Moreover, though Bronsky takes the initial dose of a potent serum by choice to get his revenge on Hulk, I don’t think he could have been prepared for all the consequences of that action – especially not its continued strengthening influence on him over time. That makes it easier for the audience to rationalize, when we see changes in Bronsky, that he’s not quite himself and that the serum is driving him to do things he would normally have the self-control not to do. In a way, I felt sorry for Bronsky even as I cheered against Abomination, whereas I unambiguously wanted Stane to pay for his betrayal of Stark’s trust. Had the Bronsky we see at the beginning of the film known where his decision would take him, I have a hard time believing he would have made the call he did. In his own way, he is just as much a victim as Bruce Banner.

One last difference between the two movies: Iron Man knew how to use only the bits of its mythology it needed for the story at hand, and it knew how to pay them off. The Incredible Hulk does not. Only once (and that obliquely, at the very end of the film) is there any mention of S.H.I.E.L.D., precisely at the point when they should be escalating their visible presence – which makes this film feel disconnected from the growing universe of movies. (It would feel even more so if not for Downey’s cameo as Tony Stark.) And the presence of Samuel Sterns, while helpful in the main plot, is used past the point it should be.

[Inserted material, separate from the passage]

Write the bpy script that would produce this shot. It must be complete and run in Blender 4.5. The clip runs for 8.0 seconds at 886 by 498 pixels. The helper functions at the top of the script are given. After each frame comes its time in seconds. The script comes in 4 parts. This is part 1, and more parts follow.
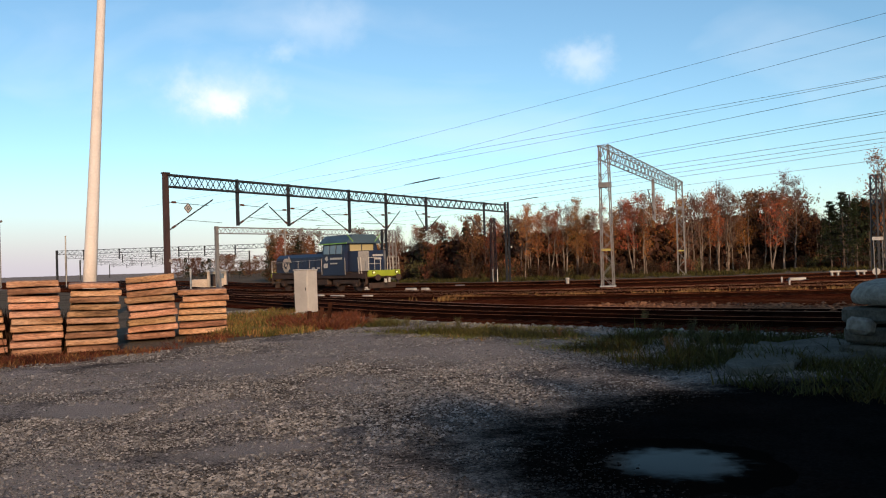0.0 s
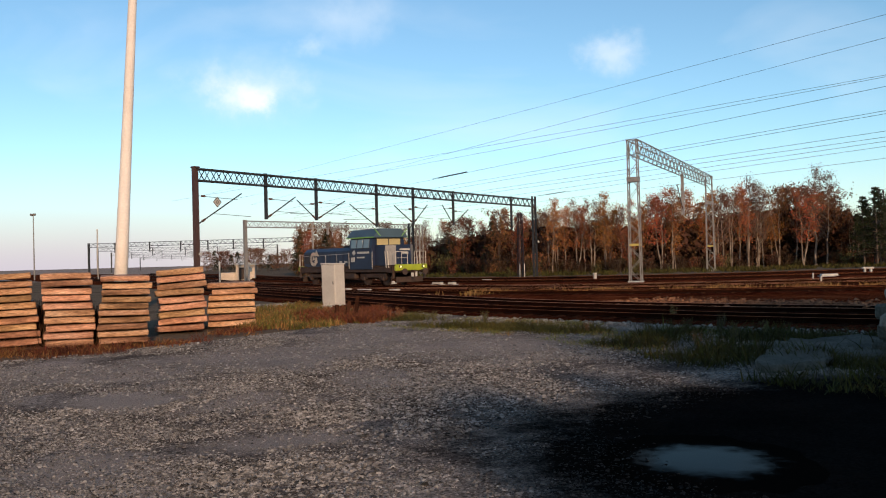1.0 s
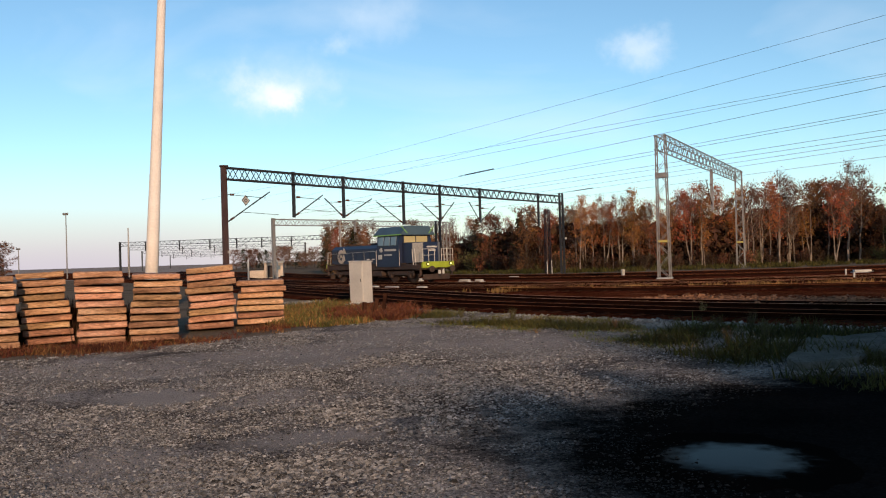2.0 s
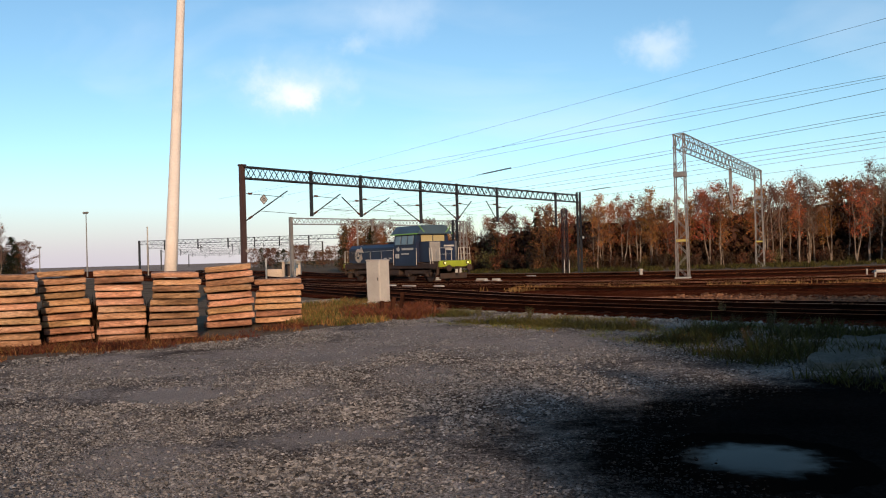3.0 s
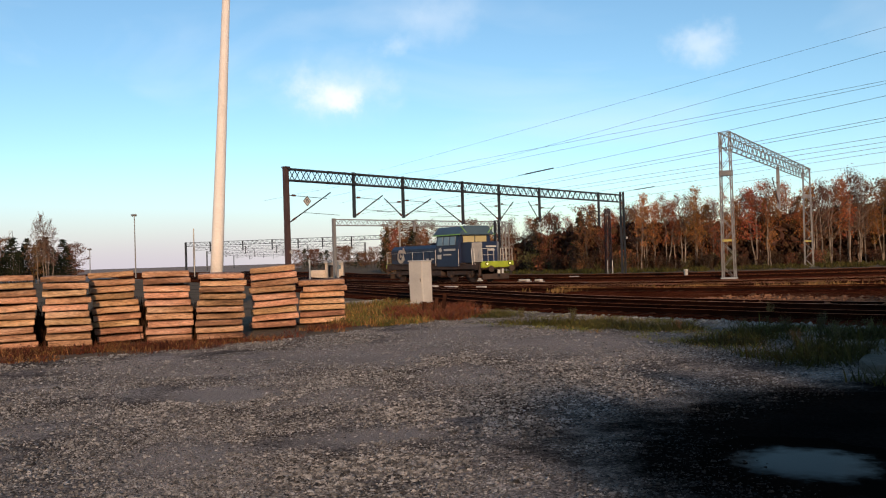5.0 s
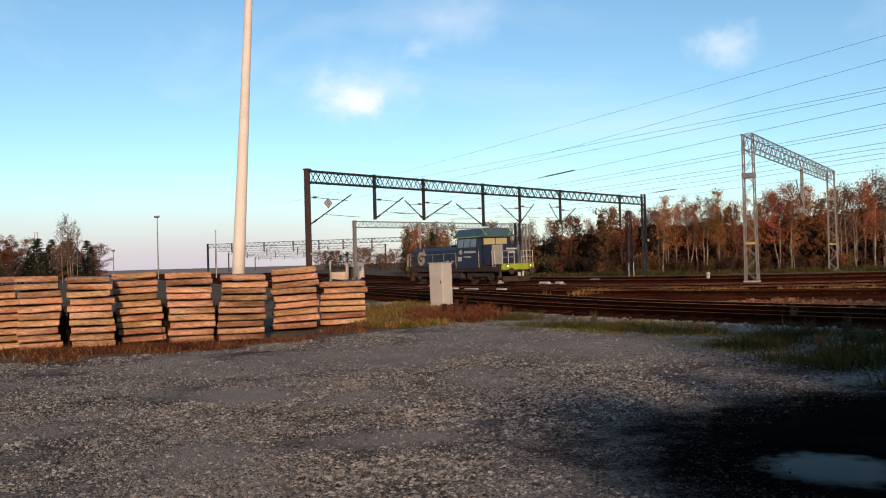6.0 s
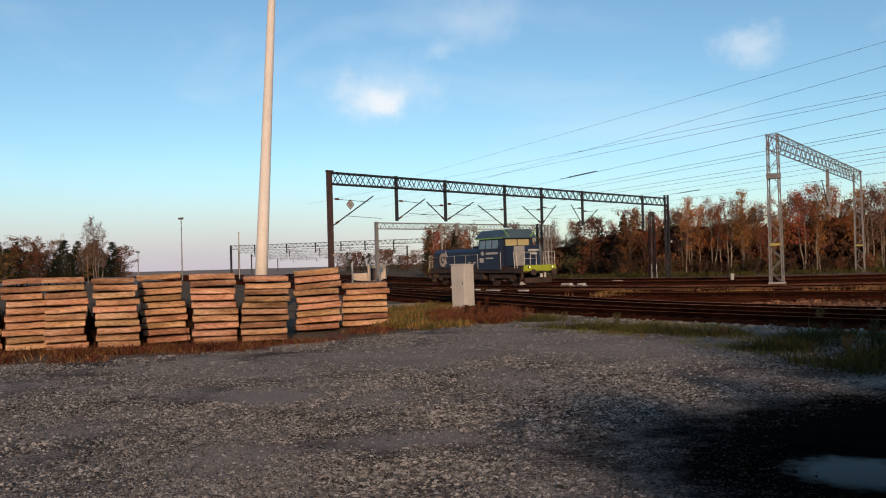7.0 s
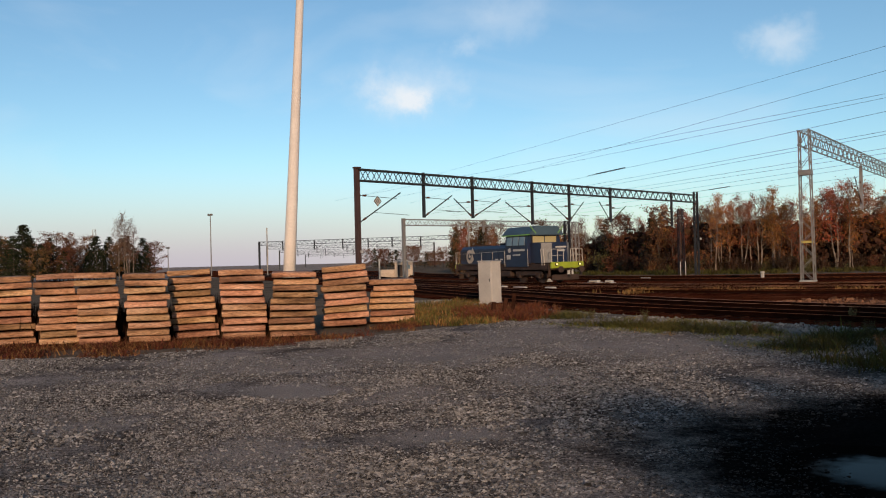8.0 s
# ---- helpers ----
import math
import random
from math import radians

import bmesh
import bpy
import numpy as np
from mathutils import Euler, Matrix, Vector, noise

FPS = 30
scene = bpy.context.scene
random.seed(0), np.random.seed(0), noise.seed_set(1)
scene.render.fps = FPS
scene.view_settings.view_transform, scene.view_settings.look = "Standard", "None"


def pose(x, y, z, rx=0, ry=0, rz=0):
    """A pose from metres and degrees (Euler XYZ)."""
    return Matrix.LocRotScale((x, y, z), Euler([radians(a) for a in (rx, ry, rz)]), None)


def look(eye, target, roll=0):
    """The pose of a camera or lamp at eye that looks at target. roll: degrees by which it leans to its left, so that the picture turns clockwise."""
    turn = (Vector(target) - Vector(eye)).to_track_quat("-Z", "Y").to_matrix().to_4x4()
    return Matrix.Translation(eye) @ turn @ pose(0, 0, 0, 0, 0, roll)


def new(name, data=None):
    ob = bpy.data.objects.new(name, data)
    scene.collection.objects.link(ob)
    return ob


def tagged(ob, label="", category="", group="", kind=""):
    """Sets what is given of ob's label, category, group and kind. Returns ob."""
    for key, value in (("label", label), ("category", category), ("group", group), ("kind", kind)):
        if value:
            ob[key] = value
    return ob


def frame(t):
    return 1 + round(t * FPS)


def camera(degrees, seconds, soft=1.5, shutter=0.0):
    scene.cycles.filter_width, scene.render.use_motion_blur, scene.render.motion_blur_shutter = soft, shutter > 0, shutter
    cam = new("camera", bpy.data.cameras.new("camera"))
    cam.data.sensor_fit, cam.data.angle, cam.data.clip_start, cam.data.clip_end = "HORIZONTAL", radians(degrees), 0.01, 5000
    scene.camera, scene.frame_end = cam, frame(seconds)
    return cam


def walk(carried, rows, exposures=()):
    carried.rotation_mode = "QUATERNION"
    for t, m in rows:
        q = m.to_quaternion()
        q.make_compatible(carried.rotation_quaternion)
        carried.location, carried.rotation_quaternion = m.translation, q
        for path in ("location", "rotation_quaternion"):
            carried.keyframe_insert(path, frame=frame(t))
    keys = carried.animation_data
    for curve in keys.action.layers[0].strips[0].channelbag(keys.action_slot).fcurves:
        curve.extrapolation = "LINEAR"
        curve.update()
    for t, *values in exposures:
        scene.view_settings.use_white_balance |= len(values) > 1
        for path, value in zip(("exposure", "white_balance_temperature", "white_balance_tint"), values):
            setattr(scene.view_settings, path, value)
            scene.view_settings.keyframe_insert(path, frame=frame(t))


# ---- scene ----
cam = camera(55.2, 8.0, soft=1.1)
EYE = 1.95
TURNS = [  # seconds, yaw, pitch, roll
    (0.0, 0.0, 1.01, 1.74), (0.5, 0.92, 0.79, 1.66), (1.0, 1.82, 0.68, 1.49), (1.5, 2.88, 0.57, 1.72),
    (3.0, 4.79, 0.51, 1.61), (3.5, 5.53, 0.47, 1.99), (4.0, 6.04, 0.58, 1.91), (4.5, 6.82, 0.57, 1.82),
    (6.0, 8.98, 0.83, 1.57), (6.5, 9.62, 0.84, 1.52), (7.0, 10.44, 0.96, 1.57), (7.5, 11.38, 0.87, 1.67),
    (8.0, 12.26, 0.78, 1.39)]
walk(cam, [(t, pose(-0.07 * t / 8, 0, EYE) @ pose(0, 0, 0, 0, 0, yaw) @ pose(0, 0, 0, 90 + pitch) @ pose(0, 0, 0, 0, 0, -roll))
           for t, yaw, pitch, roll in TURNS], [(0.0, -0.02), (4.5, -0.04), (6.5, -0.08), (7.0, -0.27), (8.0, -0.32)])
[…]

We are shown serum dripping into an open wound on Sterns’s forehead, and Sterns smiling. In the comics, this would eventually result in his becoming Leader, one of Hulk’s most formidable adversaries. In the movie, we get none of that payoff. You have to know the Marvel universe to get the reference, which means it flies right over the head of the general audience that Marvel presumably wanted to attract. Sterns’s storyline feels incomplete.

What really bugs me is that you could have solved both these problems simultaneously. Insert a few shots throughout the film of S.H.I.E.L.D. agents covertly keeping track of Hulk, then have them move in at the end to confiscate Hulk’s blood samples…and Sterns. Drag him past the camera in the background, screaming about how now he knows everything and that someday he’ll be your leader, and you’ve pleased the hardcore fans while paying off the moment. What? You think calling him Leader in dialogue would be a bit too on the nose? Tell that to the scriptwriters, who do the same thing to both Hulk and Abomination. I mean, c’mon, fellas. I know it’s groanworthy, but if you’re gonna do it twice anyway, one more time wouldn’t kill you.

I’ve really unloaded on The Incredible Hulk, haven’t I? Well, sorry about that. I didn’t mean to. This movie doesn’t aggravate me nearly as much as it might seem. In fact, as I said earlier, I have quite a bit of affection for it. There is a lot wrong here, and a lot more that could have been done better, but I get the feeling that it was all honestly meant. People may have made the wrong choices, but I think they did so purposefully, in an attempt to give us a really good movie. I can’t articulate a reason why I feel that way. I just do. And that makes it harder for me to be mad.

Maybe one of the reasons I feel that way is the presence of Hulk himself. Hulk looks unreal, but then again, he would if he actually existed – he’s three tons’ worth of mean green wrecking machine. Not exactly someone you would run into while shopping at Kroger’s. What makes the difference is that Hulk looks realistically unreal. He seems to have mass and take up space. He moves, he breathes. His muscles ripple. He emotes. Occasionally he’s clumsy, as only such a big guy could be. The look and feel of Hulk is a triumph for the CGI team that put him together. And as is only fitting for such a good-looking monster, he gets three excellent rampages. We only see flashes of him in the first one, at a Brazilian bottling plant – though his menace is played up nicely. But the film gives him his full time in the sun during a great daylight battle with the Army at Culver University, and then of course there’s his magnificent final clash against the equally well-realized Abomination. This is a Hulk worth looking at. This is the guy we wanted to see.

But Hulk is merely the finest of this film’s many real virtues. The cinematography is gorgeous; this film doesn’t have so much as a single action or location shot that looks anything less than fantastic. This includes some excellent use made of the cramped but picturesque scenery of Rocinha. There are some sly references here that work beautifully, including a brief callback to Hulk’s “Lonely Man” music from the TV show and a low-key but fun cameo by Lou Ferrigno, who also supplied Hulk’s voice. The catchphrases are there, including a wonderful subversion of “You wouldn’t like me when I’m angry” and a rousing, played-straight rendition of “HULK SMASH!” The cast may not work perfectly together, but all of them (including William Hurt as General Thaddeus Ross) turn in great performances. In fact, I’d say that Roth’s fairly complex and engaging performance would have stolen the show, if not for Norton.

Because Edward Norton is Bruce Banner. He captures perfectly the intelligence of the latent scientist when he’s called on to do so, but he also perfectly evokes Banner’s dominant characteristic – loneliness. This is a man who has been exiled from his life, from everything and everyone he once knew, and who now is forced to carve out an existence alone while searching for a way to come home as the man he was. It can be a powerful story if told right, and what works of it here works because of Norton’s conviction and ability to dominate the screen, even while seeming like an everyman. I’m looking forward to Mark Ruffalo’s performance in The Avengers, but I regret that I may never get to see Norton take another crack at doing it right. He is the best Banner I’ve seen, and it’s a shame that his only turn came in this well-meaning but ultimately unsatisfying misfire.

In case you were wondering? As good as the CGI is here, Ferrigno will always be the best Hulk.